O, bu milletin bağımsızlığının lideri, başkomutanı ve devletin kurucusudur. O, halkın kendi kendini yönetmesi olarak tanımlanan Cumhuriyet’in kurucusudur.
Libya'dan Balkanlara, Çanakkale'den Doğu Anadolu'ya, Kafkaslardan Filistin'e kadar neredeyse her cephede düşmanla savaşan bir vatanseverdir. O, bir kurmay subay, bir paşa, bir başkomutandır.
Ne unutulur ne de unutturulabilir.
Kadere inananlar için bir de vesile kavramı vardır. İlahi takdirin gerçekleşmesine vesile kılınan insan. Hayra da şerre de vesile olan insan. O, hep bu milletin kader anının söz sahibi ve hep hayra vesile olmuştur.
O’nun olmadığı bir Trablusgarp (Libya), Balkan Savaşı, Çanakkale, Doğu Anadolu veya Milli Mücadele yazamazsınız.

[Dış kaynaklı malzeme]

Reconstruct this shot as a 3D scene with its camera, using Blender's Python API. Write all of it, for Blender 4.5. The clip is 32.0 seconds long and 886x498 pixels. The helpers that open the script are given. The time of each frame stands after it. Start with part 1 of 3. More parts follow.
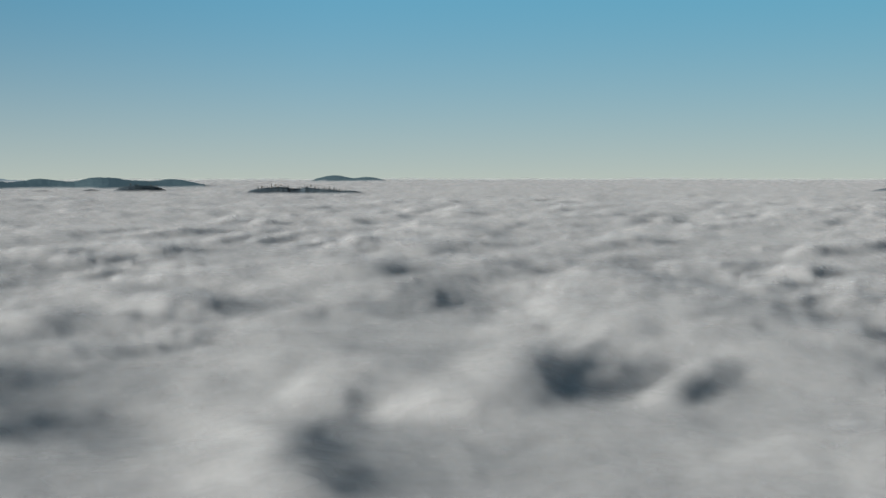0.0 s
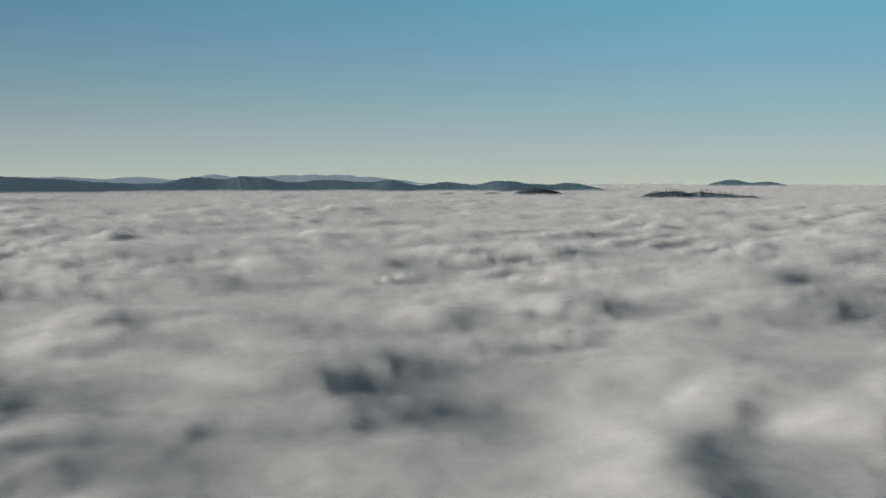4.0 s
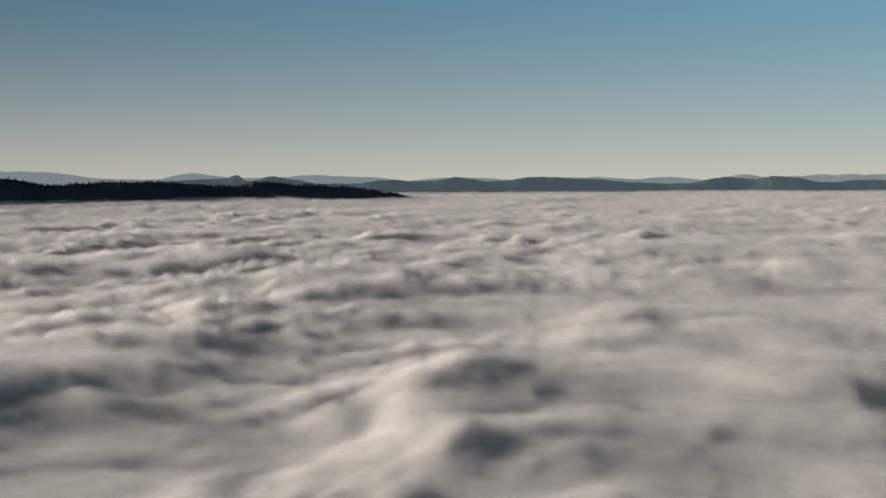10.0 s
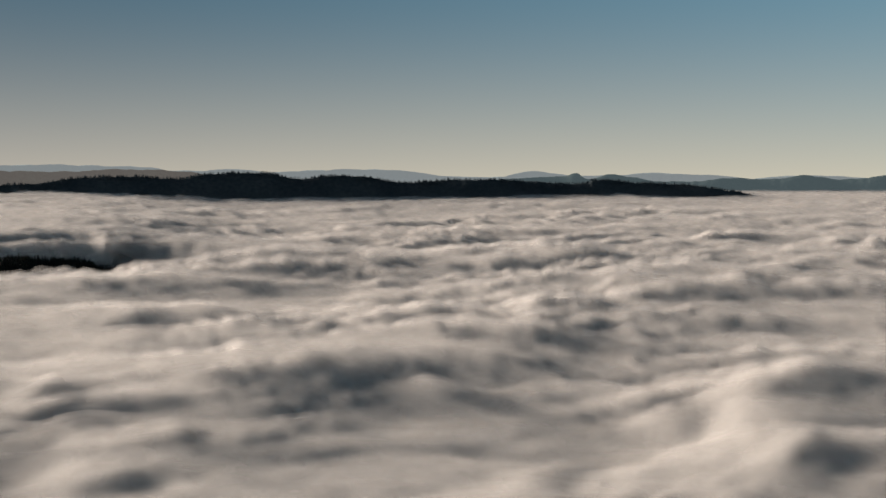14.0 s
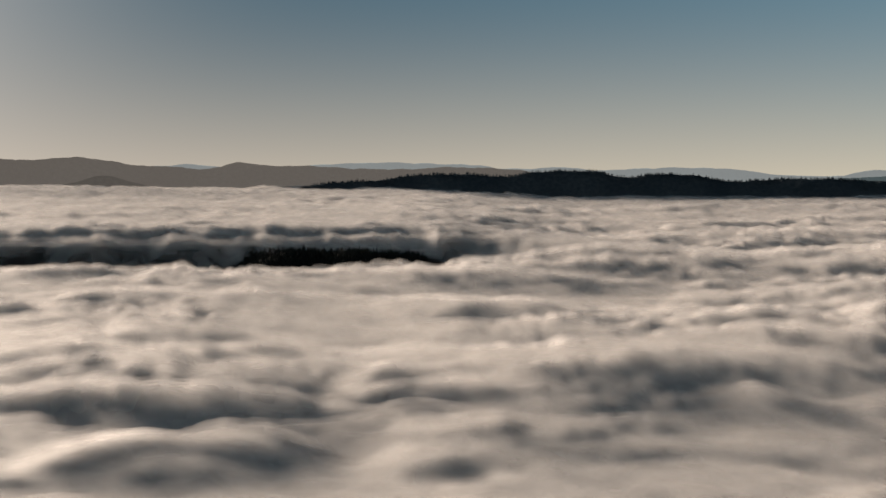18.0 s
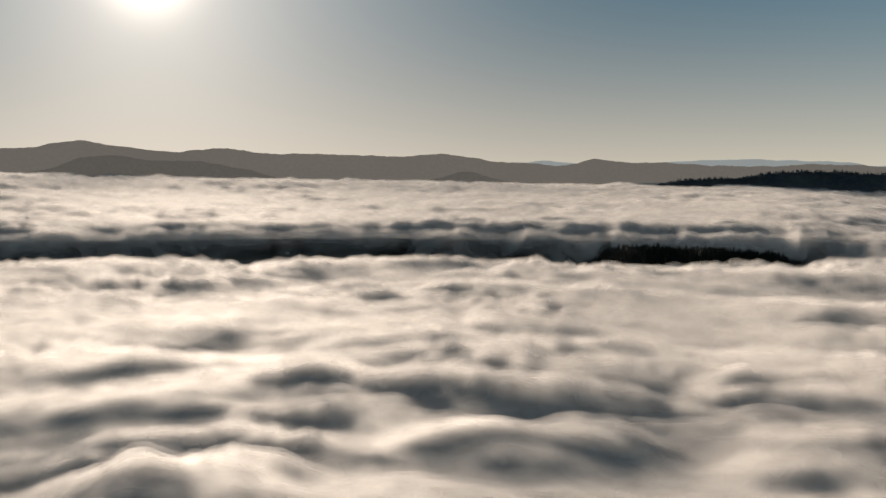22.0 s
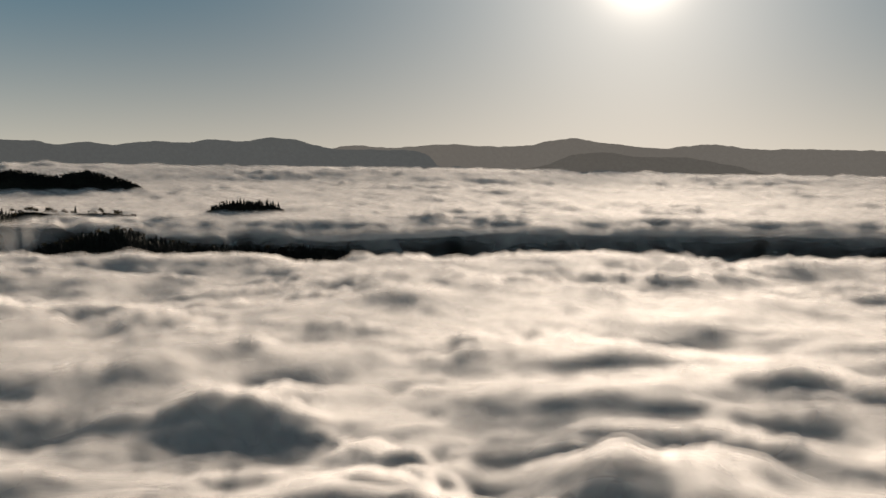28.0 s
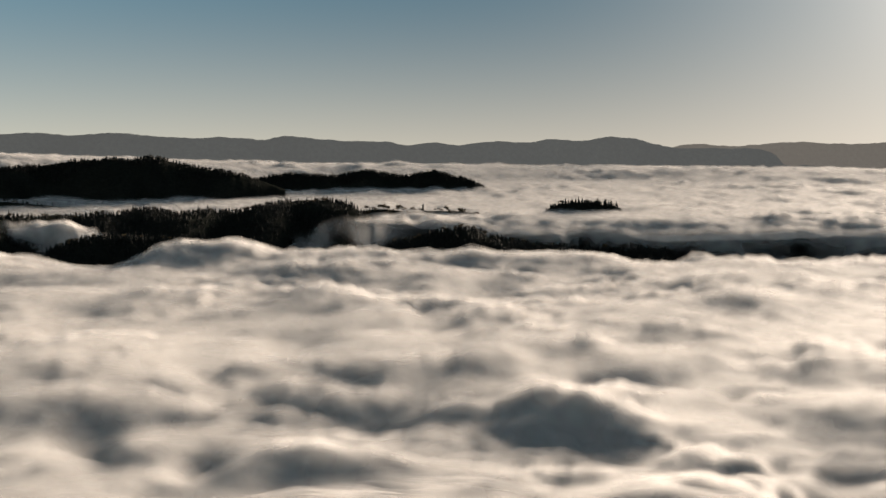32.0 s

Yazarsanız, o tarih olmaz, sahtekârlık olur.
Atatürk’ün doğduğu topraklar aynı zamanda Büyük İskender’in de doğduğu topraklardır. Doğdukları yerler aynı olmasa da oldukça yakındır. Cumhuriyetin ilk büyükelçilerinden Fransız Comte Charles Chambrun, bir gün Gazi Mustafa Kemal Paşa ile konuşurken bu tesadüfe işaret eder. Gazi Mustafa Kemal Paşa, sözünü keser ve “Mukayese burada sona erer” der. Sonra da şunları ekler:
“İskender dünyayı fethetmişti, ben böyle bir şey yapmadım. O, dünyayı istila edeyim derken, kendi vatanını unutmuştu; ben kendi vatanımı hiçbir zaman unutmayacağım.”
O, vatanını da milletini de unutmadı; millet de O’nu hiçbir zaman unutmadı ve unutmayacak.
Bu yazıyı yine aynı elçinin şu ifadeleriyle noktalayacağım:
“Türk Ulusu, sonradan Gazi Mustafa Kemal Paşa’ya Atatürk soyadını verdi. Bence bu, ayağına gelen Osmanlı sultanlarının tahtı yerine, ulusunun gönlündeki tahtı üstün tutan bir öndere, o ulusun gösterebileceği en yerinde şükran ifadesidir.”